Vault provides vault operator migrate for this. The process:
- Update the Vault config to add the
seal "gcpckms"block but keep the existing storage config. - Run
vault operator migrate— this re-wraps the master key using the KMS key without touching the stored data. - Restart Vault. It should come up unsealed.
Do this with your Shamir key holders available and a tested rollback plan. Keep the Shamir unseal keys somewhere safe until you have confirmed — multiple restarts confirmed — that auto-unseal is working. The vault operator migrate process is well-documented and reversible, but that's not a reason to do it casually.

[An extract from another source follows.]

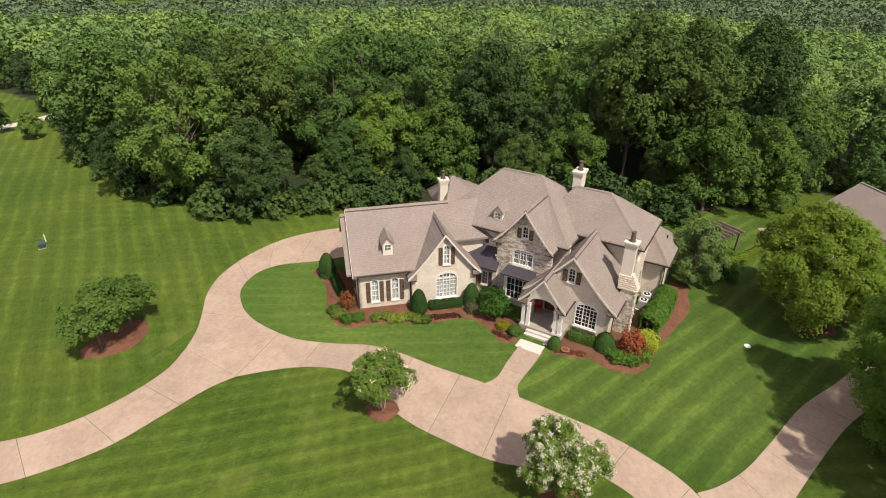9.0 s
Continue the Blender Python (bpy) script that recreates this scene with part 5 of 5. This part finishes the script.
def hedge(name, line, width, h, material, label, leaf=0.07, density=420, seed=1):
    """A clipped hedge along a short line."""
    rng = np.random.default_rng(seed)
    P = np.array(spline(line, 0.25))
    s = np.concatenate([[0], np.cumsum(np.linalg.norm(np.diff(P, axis=0), axis=1))])
    n = int(s[-1] * (width + 2 * h) * density)
    t = rng.uniform(0, s[-1], n)
    px, py = np.interp(t, s, P[:, 0]), np.interp(t, s, P[:, 1])
    t2 = np.clip(t + 0.2, 0, s[-1])
    tx, ty = np.interp(t2, s, P[:, 0]) - np.interp(t2 - 0.3, s, P[:, 0]), np.interp(t2, s, P[:, 1]) - np.interp(t2 - 0.3, s, P[:, 1])
    ln = np.maximum(np.hypot(tx, ty), 1e-6)
    nx, ny = -ty / ln, tx / ln
    a = rng.uniform(-0.35, math.pi + 0.35, n)
    ca, sa = np.cos(a), np.sin(a)
    sq = np.abs(ca) ** 4 + np.abs(sa) ** 4
    k = (0.88 + 0.12 * rng.random(n)) * (1 + 0.05 * np.sin(t * 4.1) + 0.04 * np.sin(t * 9.7)) / sq ** 0.25
    off, z = ca * k * width / 2, np.maximum(sa, -0.1) * k * h * 0.5 + h * 0.5
    z = np.where(rng.random(n) < 0.4, rng.uniform(0.03, h * 0.75, n), z)
    off = np.where(z < h * 0.5, np.sign(off + 1e-9) * width / 2 * (0.9 + 0.1 * rng.random(n)), off)
    taper = np.minimum(1, np.minimum(t, s[-1] - t) / (width * 0.4) + 0.6)
    X, Y = px + nx * off * taper, py + ny * off * taper
    G = np.array([ground_z(x, y) for x, y in zip(X, Y)])
    C = np.stack([X, Y, z * (0.85 + 0.15 * taper)], -1)
    C[:, 2] += G
    N = np.stack([nx * ca, ny * ca, np.maximum(sa, 0.1)], -1) + 0.45 * rng.normal(size=(n, 3))
    c0 = Vector((P[0][0], P[0][1], ground_z(*P[0])))
    root = thing(name, Matrix.Translation(c0), label, "hedge")
    for i in range(0, len(P), 2):
        bm = bmesh.new()
        p = Vector((P[i][0], P[i][1], ground_z(*P[i]))) - c0
        add_tube(bm, [p + Vector((0, 0, -0.1)), p + Vector((0, 0, h * 0.7))], [0.03, 0.015], 5)
        part("stem", bm, BARK, root)
    leaves = new("foliage", leaf_mesh("foliage", C - np.array(c0), N, leaf * rng.uniform(0.7, 1.3, n), material, rng))
    leaves.parent = root
    return root


bed("wing_bed", [(10.8, 95.0), (9.4, 92.6), (6.6, 90.6), (5.1, 88.9), (5.0, 87.3), (6.2, 86.0), (7.4, 83.6), (8.6, 81.4), (10.2, 79.4), (9.6, 77.4), (8.5, 76.2), (8.6, 75.0), (11.2, 75.2), (13.0, 78.8), (12.6, 81.4), (9.6, 86.2), (9.4, 89.4), (12.2, 93.6)], 0.012,
    "red-brown mulch bed curving along the wing front")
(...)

What Auto-Unseal Does Not Replace
Auto-unseal eliminates the startup dependency on human key holders. It does not eliminate recovery keys.
During initial Vault setup (or after migration), Vault generates recovery keys. These replace the Shamir unseal keys in function: they're used if KMS becomes unavailable, if you need to perform certain admin operations, or if you need to recover from a scenario where the auto-unseal mechanism itself is broken. Store them with the same rigor you'd apply to Shamir keys — split across key holders, not in the same system Vault is protecting.
GCP Cloud KMS has very high availability, but "very high" is not "infinite." KMS outages are rare and short, but they do happen. If KMS is unavailable and Vault needs to restart, you need recovery keys to get back in. Plan for that.
The Operational Win
Before auto-unseal, a Vault restart at any hour required human intervention. After, it's a non-event. Vault pods can be evicted, nodes can be replaced, deployments can roll — Vault comes back up unsealed, services reconnect, nothing pages. The operational overhead of running Vault in production drops considerably.
The security tradeoff is real but manageable: you've moved from "humans hold key shares" to "a GCP service account holds the unsealing capability." Model that threat accordingly, audit access to the KMS key, and rotate the service account key (or use Workload Identity so there's nothing to rotate). It's a reasonable exchange for production reliability.